Clustering algorithm:
-sl
Single Link (Nearest Neighbor), also: -n
-cl
Complete Link (Furthest Neighbor)
-ga
Group Average (UPGMA: Unweighted Pair Group Method using Arithmetic averages)
-wa
Weighted Average (WPGMA: Weighted Pair Group Method using Arithmetic averages)
-uc
Unweighted Centroid (Centroid, UPGMC: Unweighted Pair Group Method using Centroids)
-wc
Weighted Centroid (Median, WPGMC: Weighted Pair Group Method using Centroids)
-wm
Ward's Method (Minimum Variance), also: -w
Other options:
-b
Binary difference output, instead of a cluster file. The result is a difference matrix file.
-c
Cophenetic difference output, instead of cluster file.
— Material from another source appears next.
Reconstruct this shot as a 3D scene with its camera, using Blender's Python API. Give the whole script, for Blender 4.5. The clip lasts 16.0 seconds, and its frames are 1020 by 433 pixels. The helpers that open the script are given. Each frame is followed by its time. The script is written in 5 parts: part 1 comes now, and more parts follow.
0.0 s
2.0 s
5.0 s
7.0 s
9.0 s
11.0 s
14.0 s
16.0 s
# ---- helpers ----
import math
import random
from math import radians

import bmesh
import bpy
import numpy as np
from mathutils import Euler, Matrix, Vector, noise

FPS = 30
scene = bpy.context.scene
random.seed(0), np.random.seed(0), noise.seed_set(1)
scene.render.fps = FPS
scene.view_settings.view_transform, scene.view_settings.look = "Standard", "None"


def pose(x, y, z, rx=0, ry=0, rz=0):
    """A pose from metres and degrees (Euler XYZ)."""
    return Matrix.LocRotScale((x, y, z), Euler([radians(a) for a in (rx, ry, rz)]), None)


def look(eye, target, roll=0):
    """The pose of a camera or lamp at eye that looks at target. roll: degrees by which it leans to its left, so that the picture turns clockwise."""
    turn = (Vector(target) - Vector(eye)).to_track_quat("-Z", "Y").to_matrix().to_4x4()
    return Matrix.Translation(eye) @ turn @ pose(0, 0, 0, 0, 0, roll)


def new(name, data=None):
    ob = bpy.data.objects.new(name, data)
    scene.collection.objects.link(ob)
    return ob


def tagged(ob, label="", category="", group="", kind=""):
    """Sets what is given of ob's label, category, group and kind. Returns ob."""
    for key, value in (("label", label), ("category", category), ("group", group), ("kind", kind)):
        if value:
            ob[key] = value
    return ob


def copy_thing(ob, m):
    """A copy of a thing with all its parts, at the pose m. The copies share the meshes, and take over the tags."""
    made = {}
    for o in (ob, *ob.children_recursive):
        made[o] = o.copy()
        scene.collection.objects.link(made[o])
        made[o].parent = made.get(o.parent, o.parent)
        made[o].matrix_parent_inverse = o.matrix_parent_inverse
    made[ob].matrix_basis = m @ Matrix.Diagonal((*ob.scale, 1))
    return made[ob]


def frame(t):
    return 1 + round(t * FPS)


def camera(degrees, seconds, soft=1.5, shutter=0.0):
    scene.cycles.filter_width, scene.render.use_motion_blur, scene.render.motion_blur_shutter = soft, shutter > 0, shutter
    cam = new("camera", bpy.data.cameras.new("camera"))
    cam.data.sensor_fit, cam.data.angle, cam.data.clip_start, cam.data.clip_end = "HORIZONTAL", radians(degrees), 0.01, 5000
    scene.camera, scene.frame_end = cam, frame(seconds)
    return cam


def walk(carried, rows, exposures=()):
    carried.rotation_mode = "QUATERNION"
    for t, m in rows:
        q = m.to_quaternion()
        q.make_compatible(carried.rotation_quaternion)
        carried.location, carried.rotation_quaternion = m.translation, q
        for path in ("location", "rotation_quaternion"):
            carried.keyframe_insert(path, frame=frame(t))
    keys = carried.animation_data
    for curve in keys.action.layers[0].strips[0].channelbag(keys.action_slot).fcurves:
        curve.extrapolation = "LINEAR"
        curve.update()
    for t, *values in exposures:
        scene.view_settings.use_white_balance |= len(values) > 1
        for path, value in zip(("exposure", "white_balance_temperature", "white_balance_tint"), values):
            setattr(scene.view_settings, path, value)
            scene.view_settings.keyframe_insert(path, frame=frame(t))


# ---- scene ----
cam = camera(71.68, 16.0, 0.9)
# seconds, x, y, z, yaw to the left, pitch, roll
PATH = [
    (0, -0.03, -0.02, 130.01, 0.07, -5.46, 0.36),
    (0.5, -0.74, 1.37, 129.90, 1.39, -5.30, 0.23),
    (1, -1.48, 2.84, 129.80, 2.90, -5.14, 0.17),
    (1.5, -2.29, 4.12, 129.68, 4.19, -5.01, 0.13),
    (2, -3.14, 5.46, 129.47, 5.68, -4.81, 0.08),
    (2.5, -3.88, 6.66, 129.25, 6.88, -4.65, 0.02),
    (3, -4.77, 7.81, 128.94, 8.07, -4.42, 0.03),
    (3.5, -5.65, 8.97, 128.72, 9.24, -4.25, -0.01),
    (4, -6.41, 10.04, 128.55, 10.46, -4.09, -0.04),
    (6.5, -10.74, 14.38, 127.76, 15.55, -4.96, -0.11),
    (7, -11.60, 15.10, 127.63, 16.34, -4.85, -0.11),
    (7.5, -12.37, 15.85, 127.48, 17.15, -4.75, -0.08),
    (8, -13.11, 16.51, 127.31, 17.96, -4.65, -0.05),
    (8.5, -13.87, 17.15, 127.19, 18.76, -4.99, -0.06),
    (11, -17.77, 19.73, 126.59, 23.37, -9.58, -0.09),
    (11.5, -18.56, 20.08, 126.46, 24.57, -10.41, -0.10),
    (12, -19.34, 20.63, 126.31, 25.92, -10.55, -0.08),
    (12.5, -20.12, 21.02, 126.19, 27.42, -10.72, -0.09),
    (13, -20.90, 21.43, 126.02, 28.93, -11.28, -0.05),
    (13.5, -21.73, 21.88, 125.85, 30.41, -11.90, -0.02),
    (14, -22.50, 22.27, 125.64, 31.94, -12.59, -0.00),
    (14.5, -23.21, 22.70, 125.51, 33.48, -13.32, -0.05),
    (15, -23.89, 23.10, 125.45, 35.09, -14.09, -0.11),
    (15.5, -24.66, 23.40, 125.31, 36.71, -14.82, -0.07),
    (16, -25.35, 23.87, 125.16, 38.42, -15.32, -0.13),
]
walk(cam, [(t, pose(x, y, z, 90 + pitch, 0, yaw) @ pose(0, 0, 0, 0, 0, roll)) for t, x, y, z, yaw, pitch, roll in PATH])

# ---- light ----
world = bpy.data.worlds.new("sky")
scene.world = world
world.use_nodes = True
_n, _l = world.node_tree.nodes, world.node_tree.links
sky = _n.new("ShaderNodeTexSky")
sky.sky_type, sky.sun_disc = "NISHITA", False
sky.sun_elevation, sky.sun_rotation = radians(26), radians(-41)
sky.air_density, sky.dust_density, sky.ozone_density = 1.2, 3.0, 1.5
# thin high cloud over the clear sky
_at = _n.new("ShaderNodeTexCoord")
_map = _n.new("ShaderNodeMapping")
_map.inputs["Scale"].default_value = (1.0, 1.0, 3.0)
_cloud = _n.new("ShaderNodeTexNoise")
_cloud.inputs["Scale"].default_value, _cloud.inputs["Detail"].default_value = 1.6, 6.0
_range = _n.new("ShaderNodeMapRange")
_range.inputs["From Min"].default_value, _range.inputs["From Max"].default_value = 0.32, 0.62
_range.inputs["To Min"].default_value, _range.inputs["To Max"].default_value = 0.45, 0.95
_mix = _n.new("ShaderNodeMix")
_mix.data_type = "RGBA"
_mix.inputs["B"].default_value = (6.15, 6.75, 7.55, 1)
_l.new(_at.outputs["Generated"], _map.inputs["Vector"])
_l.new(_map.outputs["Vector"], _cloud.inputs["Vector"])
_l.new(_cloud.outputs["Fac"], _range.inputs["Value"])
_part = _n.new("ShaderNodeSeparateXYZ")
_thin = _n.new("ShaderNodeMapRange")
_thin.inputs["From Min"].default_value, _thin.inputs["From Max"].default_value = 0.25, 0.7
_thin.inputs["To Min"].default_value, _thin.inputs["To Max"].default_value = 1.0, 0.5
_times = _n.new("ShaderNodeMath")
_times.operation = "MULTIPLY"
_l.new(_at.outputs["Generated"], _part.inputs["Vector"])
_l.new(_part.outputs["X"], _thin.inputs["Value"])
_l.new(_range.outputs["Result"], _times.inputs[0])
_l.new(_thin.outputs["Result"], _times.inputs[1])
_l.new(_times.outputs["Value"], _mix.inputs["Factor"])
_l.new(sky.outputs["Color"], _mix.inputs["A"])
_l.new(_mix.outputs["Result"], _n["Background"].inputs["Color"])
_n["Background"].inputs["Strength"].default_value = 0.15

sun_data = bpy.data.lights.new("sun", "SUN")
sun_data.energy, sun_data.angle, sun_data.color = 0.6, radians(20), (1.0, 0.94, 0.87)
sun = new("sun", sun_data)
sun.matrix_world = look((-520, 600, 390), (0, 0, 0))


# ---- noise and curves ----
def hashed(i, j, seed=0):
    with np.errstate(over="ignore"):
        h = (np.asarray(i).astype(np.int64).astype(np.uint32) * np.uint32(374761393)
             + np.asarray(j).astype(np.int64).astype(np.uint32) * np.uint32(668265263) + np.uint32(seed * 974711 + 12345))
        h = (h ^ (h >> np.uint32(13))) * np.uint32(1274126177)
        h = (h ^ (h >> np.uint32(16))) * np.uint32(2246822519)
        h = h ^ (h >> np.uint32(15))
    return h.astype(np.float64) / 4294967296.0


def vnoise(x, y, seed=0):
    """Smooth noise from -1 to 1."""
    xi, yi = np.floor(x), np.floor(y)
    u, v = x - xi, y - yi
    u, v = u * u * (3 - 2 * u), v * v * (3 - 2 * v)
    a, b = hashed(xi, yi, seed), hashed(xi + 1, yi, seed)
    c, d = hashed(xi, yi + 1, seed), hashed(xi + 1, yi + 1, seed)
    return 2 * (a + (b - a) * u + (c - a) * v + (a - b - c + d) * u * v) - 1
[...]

The result is a difference matrix file.
-m int
-m int-int
-m int-int+int
Maximum number of clusters for binary or cophenetic output. This is the maximum for each run (option -r), so there may very well appear more clusters than given by this number.
You can define ranges of numbers, for instance:
    -m 2-8
    -m 2-11+3
The first example selects all values from 2 to 8 inclusive, the second selects the values 2 5 8 11.
-N float
Noise. Before clustering, all values are increased by a random value between zero and sd times the specified value, where sd is the standard deviation of all the original values. This option can be used more than once, if -b or -c are used as well.
-o filename
Output file
-r int
Number of runs. Only useful if -b or -c, and -N are used as well.
-s int
Seed for random number generator.
-u
Unsorted

Purpose

This program performs hierarchical clustering on a difference matrix file and produces a hierarchical cluster definition file, unless option -b or -c was used. This clustering file can then be processed further with den to create an image of a dendrogram, or with clgroup to produce a partitioning of the data. With option -b or -c, the result can be used to create a differentiated cluster map with mapdiff.

Cancelling

The program will abort if a file _CANCEL_.L04 exists in the current directory, or if it is created while the program is running. This is useful for stopping long running calculations from a GUI, such as pyL04.

Reference

The clustering algorithms implemented in this program are described in:
Anil K. Jain and Richard C. Dubes.
Algorithms for Clustering Data.
Prentice Hall, Englewood Cliffs, NJ, 1988.